OK; she’s Vice Chair for Supervision, not Monetary Policy. But I highly doubt that she would’ve stuck her nose in this extra-departmental business if the thing weren’t close to being in the bag.
This will be accretive to valuations, but the real action, which will take place over the next year, will be at the longer end of the curve. The very freedoms, not of ourselves but of our capo di tutti capi and his crew, are at stake in the midterms. They will do what is needed to suppress borrowing costs — at durations where voters actually borrow (e.g. mortgage rates).
All of which has me rather chipper about short-term market prospects, which will improve as the above- mentioned important election emerges onto the visible horizon. Because not the Fed, but the Treasury will ensure that this is the case.
I’d also add that the action on Gerrymandering King’s Highway between Austin and Chicago may further tilt the odds. But the King’s Highway runs in ALL directions. And us average wretches will be treated to the entertaining spectacle of Congressional Districts across the country being further carved up, to the extent that they are still in any way recognizable, beyond any recognition. But that, my friends, is a story for another day.

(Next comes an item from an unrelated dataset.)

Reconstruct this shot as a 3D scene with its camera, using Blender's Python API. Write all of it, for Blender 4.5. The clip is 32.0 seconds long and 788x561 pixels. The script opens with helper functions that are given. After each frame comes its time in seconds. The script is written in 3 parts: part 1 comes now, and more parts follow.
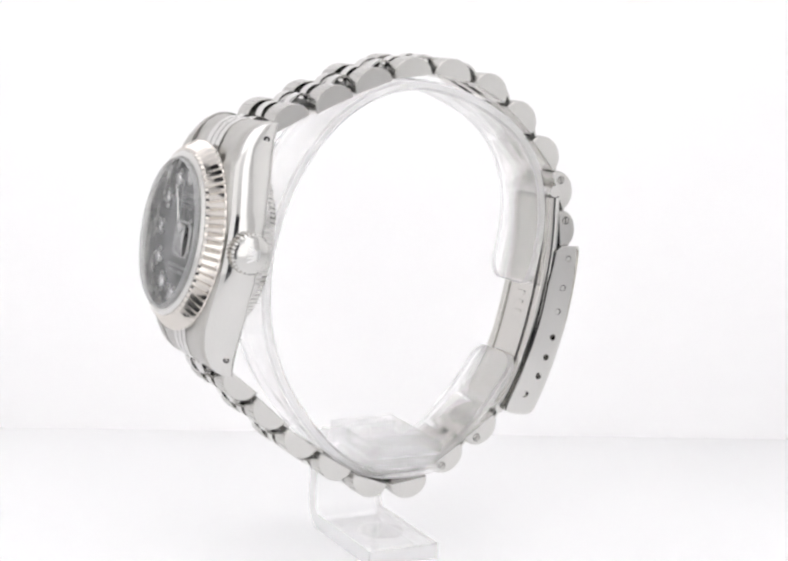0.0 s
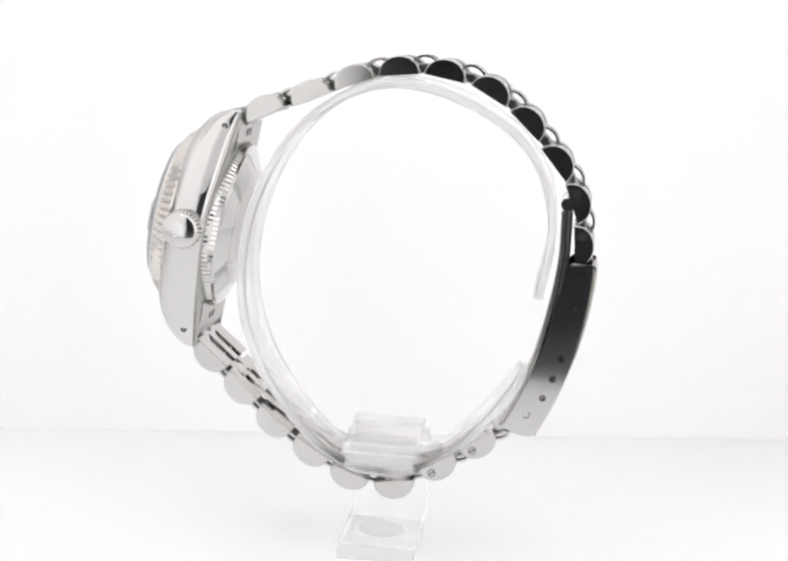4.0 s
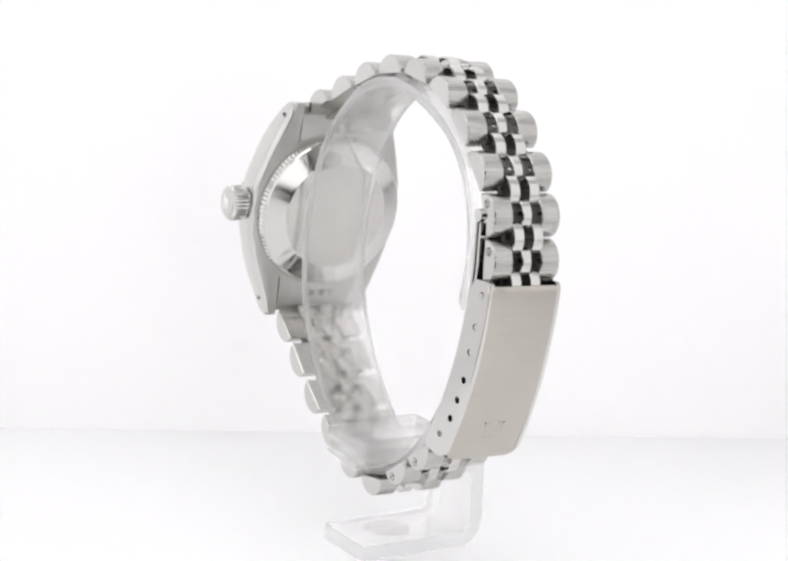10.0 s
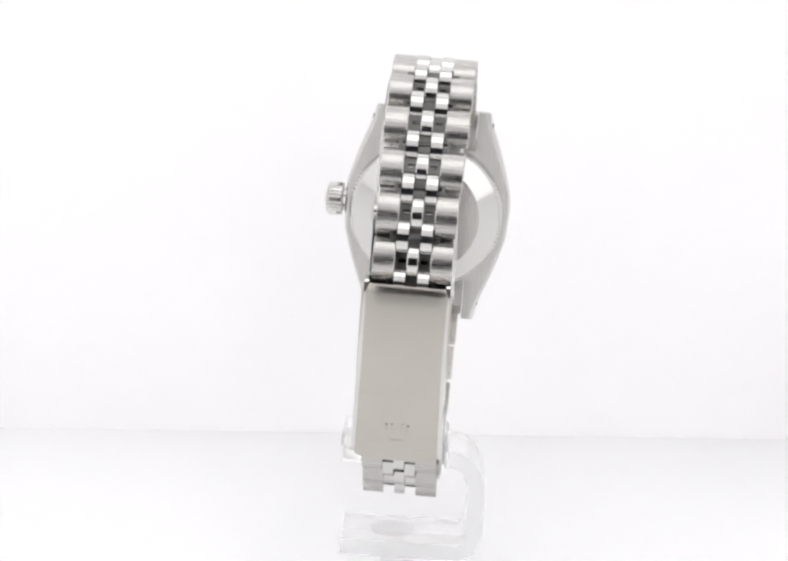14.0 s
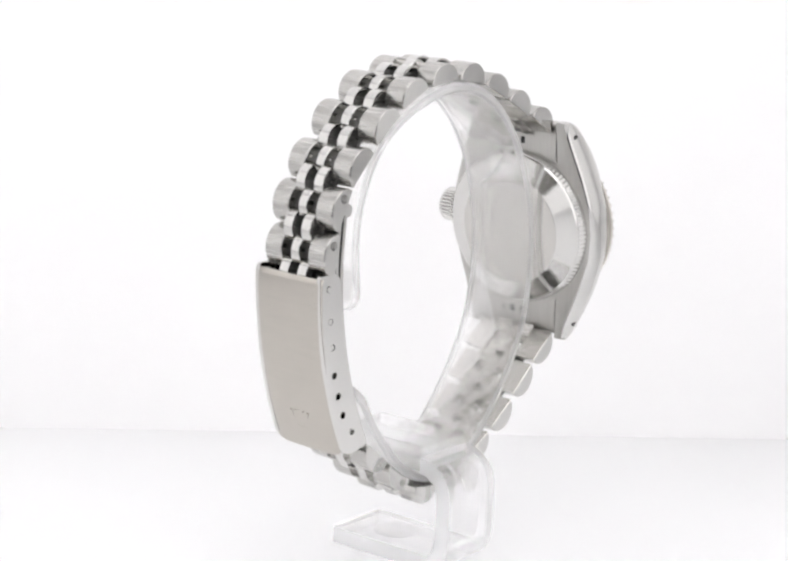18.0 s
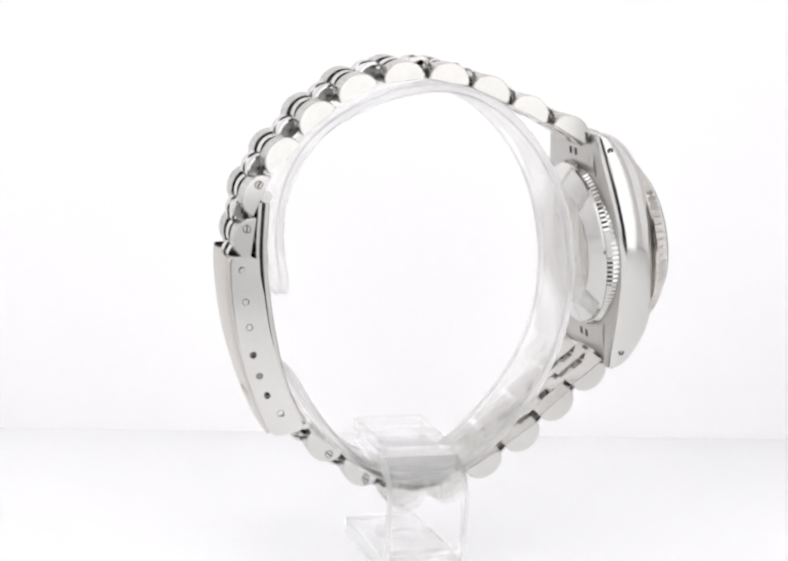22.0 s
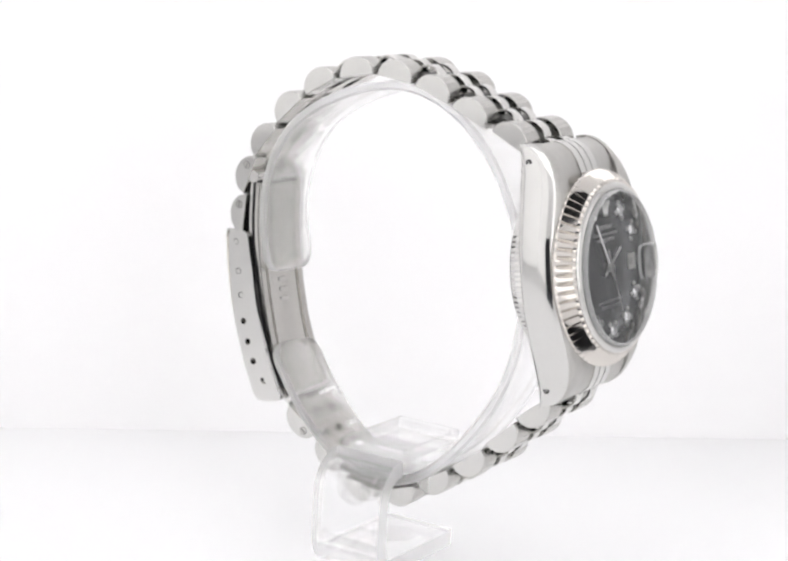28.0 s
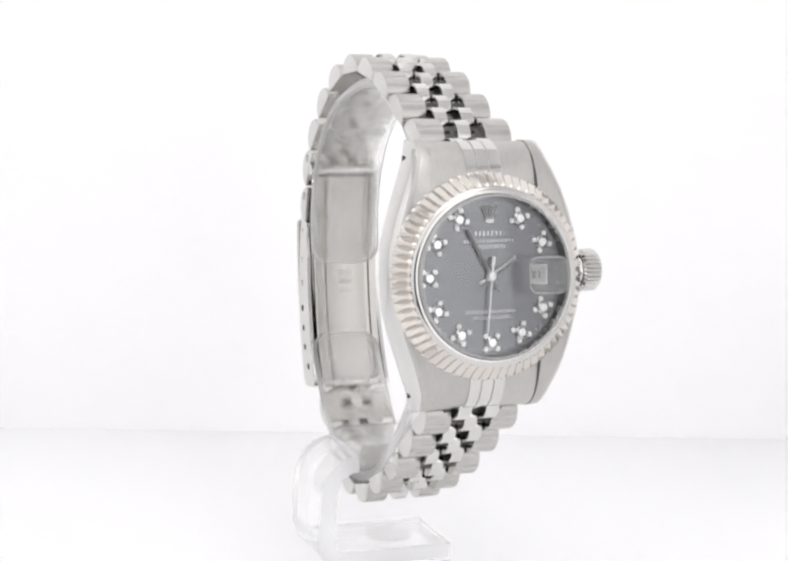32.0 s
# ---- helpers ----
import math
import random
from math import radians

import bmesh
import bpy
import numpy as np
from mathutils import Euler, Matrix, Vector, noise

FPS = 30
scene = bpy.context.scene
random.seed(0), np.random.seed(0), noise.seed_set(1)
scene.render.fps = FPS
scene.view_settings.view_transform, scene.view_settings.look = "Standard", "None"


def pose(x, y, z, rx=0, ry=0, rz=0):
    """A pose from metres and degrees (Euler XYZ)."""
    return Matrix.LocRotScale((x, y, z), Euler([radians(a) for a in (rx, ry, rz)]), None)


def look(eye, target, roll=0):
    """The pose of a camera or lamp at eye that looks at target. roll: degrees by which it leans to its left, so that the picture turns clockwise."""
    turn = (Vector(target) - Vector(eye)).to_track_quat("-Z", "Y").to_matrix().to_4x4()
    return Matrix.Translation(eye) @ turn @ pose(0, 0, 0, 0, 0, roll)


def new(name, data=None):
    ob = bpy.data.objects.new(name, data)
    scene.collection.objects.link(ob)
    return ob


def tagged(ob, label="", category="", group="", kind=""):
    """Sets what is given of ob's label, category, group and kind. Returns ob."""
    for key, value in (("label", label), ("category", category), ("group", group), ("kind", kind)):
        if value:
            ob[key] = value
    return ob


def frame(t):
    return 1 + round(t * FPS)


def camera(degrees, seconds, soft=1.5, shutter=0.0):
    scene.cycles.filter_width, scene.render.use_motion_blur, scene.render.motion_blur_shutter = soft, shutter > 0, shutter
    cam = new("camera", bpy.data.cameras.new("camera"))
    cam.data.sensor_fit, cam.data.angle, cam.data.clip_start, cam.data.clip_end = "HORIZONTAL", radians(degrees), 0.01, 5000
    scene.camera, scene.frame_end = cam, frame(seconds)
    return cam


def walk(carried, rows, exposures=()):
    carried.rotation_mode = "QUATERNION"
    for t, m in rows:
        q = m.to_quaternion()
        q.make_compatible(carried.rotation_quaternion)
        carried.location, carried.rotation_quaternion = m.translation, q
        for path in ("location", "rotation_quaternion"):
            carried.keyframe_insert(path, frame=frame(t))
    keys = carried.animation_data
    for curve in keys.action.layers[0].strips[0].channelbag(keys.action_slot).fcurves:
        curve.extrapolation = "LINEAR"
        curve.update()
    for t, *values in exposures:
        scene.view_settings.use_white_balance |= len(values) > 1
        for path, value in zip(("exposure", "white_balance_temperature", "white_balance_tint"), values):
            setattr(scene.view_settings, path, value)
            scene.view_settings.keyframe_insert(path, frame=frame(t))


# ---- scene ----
# A wrist watch on a clear stand turns on a white table inside a small light tent.
# Lengths of the watch are written in millimetres and scaled by MM.
MM = 0.001
EYE = Vector((0.0, -0.22, 0.0807))
AIM = EYE + Vector((-0.006045, 0.982285, -0.187296)) * 0.22
cam = camera(27.37, 32.0, soft=2.6)
PATH = [(0.0, look(EYE, AIM, 3.388)), (32.0, look(EYE, AIM, 3.388))]
walk(cam, PATH)

# ---- world and light ----
world = bpy.data.worlds.new("world")
world.use_nodes = True
world.node_tree.nodes["Background"].inputs[0].default_value = (1.0, 0.98, 0.97, 1)
world.node_tree.nodes["Background"].inputs[1].default_value = 0.05
scene.world = world
scene.view_settings.exposure = 0.33


def area(name, eye, target, sx, sy, watts, colour):
    lamp = bpy.data.lights.new(name, "AREA")
    lamp.shape, lamp.size, lamp.size_y, lamp.energy, lamp.color = "RECTANGLE", sx, sy, watts, colour
    ob = new(name, lamp)
    ob.matrix_world = look(Vector(eye), Vector(target))
    return ob


# even light: unseen lamp panels added inside sides, front, roof, and behind back cloth
GLOW = (1.0, 0.995, 0.995)
area("ceiling_lamp", (0, -0.13, 0.415), (0, -0.1299, 0.10), 0.30, 0.25, 0.21, GLOW)
area("side_lamp_west", (-0.356, -0.133, 0.21), (0, -0.133, 0.21), 0.25, 0.40, 0.095, GLOW)
area("side_lamp_east", (0.356, -0.08, 0.21), (0, -0.08, 0.21), 0.355, 0.40, 0.095, GLOW)
area("front_lamp_west", (-0.2175, -0.256, 0.205), (-0.2175, 0, 0.205), 0.275, 0.41, 0.12, GLOW)
area("front_lamp_east", (0.175, -0.256, 0.205), (0.175, 0, 0.205), 0.165, 0.41, 0.14, GLOW)
area("back_lamp", (-0.036, 0.179, 0.175), (0.124, -0.808, 0.175), 0.30, 0.45, 2.08, GLOW)
# added fill below the table sheet, unseen, only to brighten the floor
area("table_fill", (0, -0.05, -0.12), (0, -0.0499, 0.0), 0.26, 0.22, 0.95, GLOW)

# ---- materials ----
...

Meantime, I urge all to be of good cheer. The NFL season has, at long last, arrived. And, for me, not a moment too soon. The USFL shuttered decades ago.
Cat Stevens (aka Yusif Islam) is playing at the Beacon in a few weeks, and with all our troubles behind us by then, we’ll be there. Together. We’ll build our house, of barley rice, green pepper walls and water ice. With tables of paper wood, windows of light. And everything emptying into whi-hite.
And we’ll buy a subscription to the Cali Post. We will take it to the beach and do its sucky crossword puzzle. I don’t think they’ll find us headless on the sand, but if they do, let ‘em write about it. Because we won’t be able to read about it anyway.
And that, I reckon, is good enough for me.